“O pensamento
ocidental está fixado no hiato entre o que é e o que deveria ser.” (John Gray, ‘Cachorros de Palha’)
As disputas humanas ‘territoriais’ e, portanto, econômicas
e politico-ideológicas (entre outras), da forma que estão sendo no mundo
contemporâneo, tem seus fundamentos nas concepções e buscas incessantes por
'recursos' e certas 'razões' ocidentais. Historicamente, o ocidente, seja ele filiado
à ideologia política que for, não conseguiu (e por acaso tentou?) se livrar de
seu 'espírito' tradicional de disputa, status e acumulação, como também não
conseguiu ir além de um 'tipo idealizado' (o que, por enquanto não passa disso)
e não real de 'sistema' humanamente evoluído ou equilibrado de vida ou
organização sociocultural. Para que esta possibilidade existisse, seria preciso
abandonar certas crenças, preceitos e concepções em pró de outros menos ambiciosos
(e aparentes) e mais profundos (e ‘silenciosos’). Um caminho visível seria
buscar possibilidades em outras concepções, teorias e experiências (o ‘taoismo’,
por exemplo - enquanto 'filosofia' e não religião - é um desses possíveis caminhos),
para além do 'dualismo' platônico segmentador e do 'idealismo', também
platônico e que inspirou a concepção 'judaico-cristã' de 'verdade' final,
direta ou indiretamente influenciando quase todo o pensamento ocidental
moderno, com forte acréscimo do 'humanismo iluminista', inclusive suas teorias
de sociedade e economia - leia-se anarquismo, socialismo, comunismo e
liberalismo, que, mesmo diferentes entre si, ou até antagônicos, tem uma mesma
base de crença e modo de conceber o 'futuro', ou seja, um tempo linear de
história, com base numa crença de ‘progresso’, em termos religiosos, um suposto
'paraíso' vindouro (ou qualquer outro nome que isso possa ter).

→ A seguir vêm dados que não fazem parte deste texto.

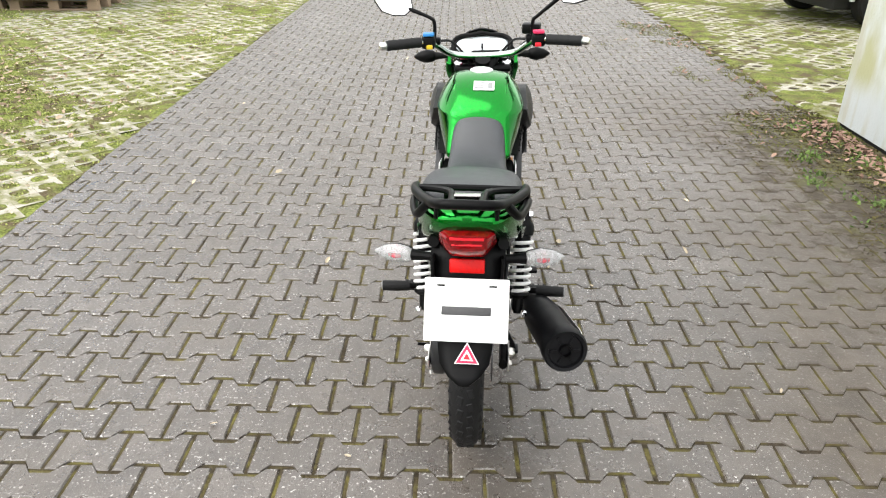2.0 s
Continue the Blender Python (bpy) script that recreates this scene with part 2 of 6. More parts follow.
def paver_material():
    """Damp grey concrete: tone from stone to stone, pale grit, brown and mossy patches, most of them towards the white wall."""
    mt = bpy.data.materials.new("concrete_paver")
    mt.use_nodes = True
    n, l = mt.node_tree.nodes, mt.node_tree.links
    b = n["Principled BSDF"]
    b.inputs["Specular IOR Level"].default_value = 1.0
    b.inputs["IOR"].default_value = 1.6
    geo, ob = n.new("ShaderNodeNewGeometry"), n.new("ShaderNodeObjectInfo")

    def math_(op, a, c=None, clamp=False):
        q = n.new("ShaderNodeMath")
        q.operation, q.use_clamp = op, clamp
        for k, v in enumerate((a, c)):
            if v is None:
                continue
            if isinstance(v, (int, float)):
                q.inputs[k].default_value = v
            else:
                l.new(v, q.inputs[k])
        return q.outputs[0]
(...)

Gostemos ou
não, existe um furo nessas concepções ocidentais todas - e sobra algo relacionado aos 'excessos' e ao
'ego', ao que se acredita como 'melhor', 'superior' ou ‘ideal’. O ocidente, por
tradição filosófica ou religiosa, é 'desequilibrado'. Já conquistou territórios
e desenvolveu tecnologias e formas de economia e ordem sociocultural o
suficiente para poder viver hoje com mais equilíbrio entre si e com a natureza,
mas parece que ainda não sabe disso e continua 'barulhento', 'rígido', 'míope'
frente a esta natureza e a outras possibilidades de pensamento e práticas que
considerem a ‘vida como relação’ e não como ‘conquista’. Mas ainda são as concepções 'religiosa' e
‘humanista’ (leia-se ‘antropocentrismo’) de que o homem é o ser mais importante
(feito ‘a imagem e semelhança de deus’) que regem a cultura humana, e que, por
isso, tenta justificar sua luta incessante por 'poder', luxo (o que se confunde
por 'conforto') e lugar próprio e exclusivo na natureza. Um lugar que nem seu é
- e nunca vai ser, pois nem existe, onde ele, o homem, neste planeta, apenas
'está' como parte de um todo, muito maior do que ele, seu ego e suas disputas.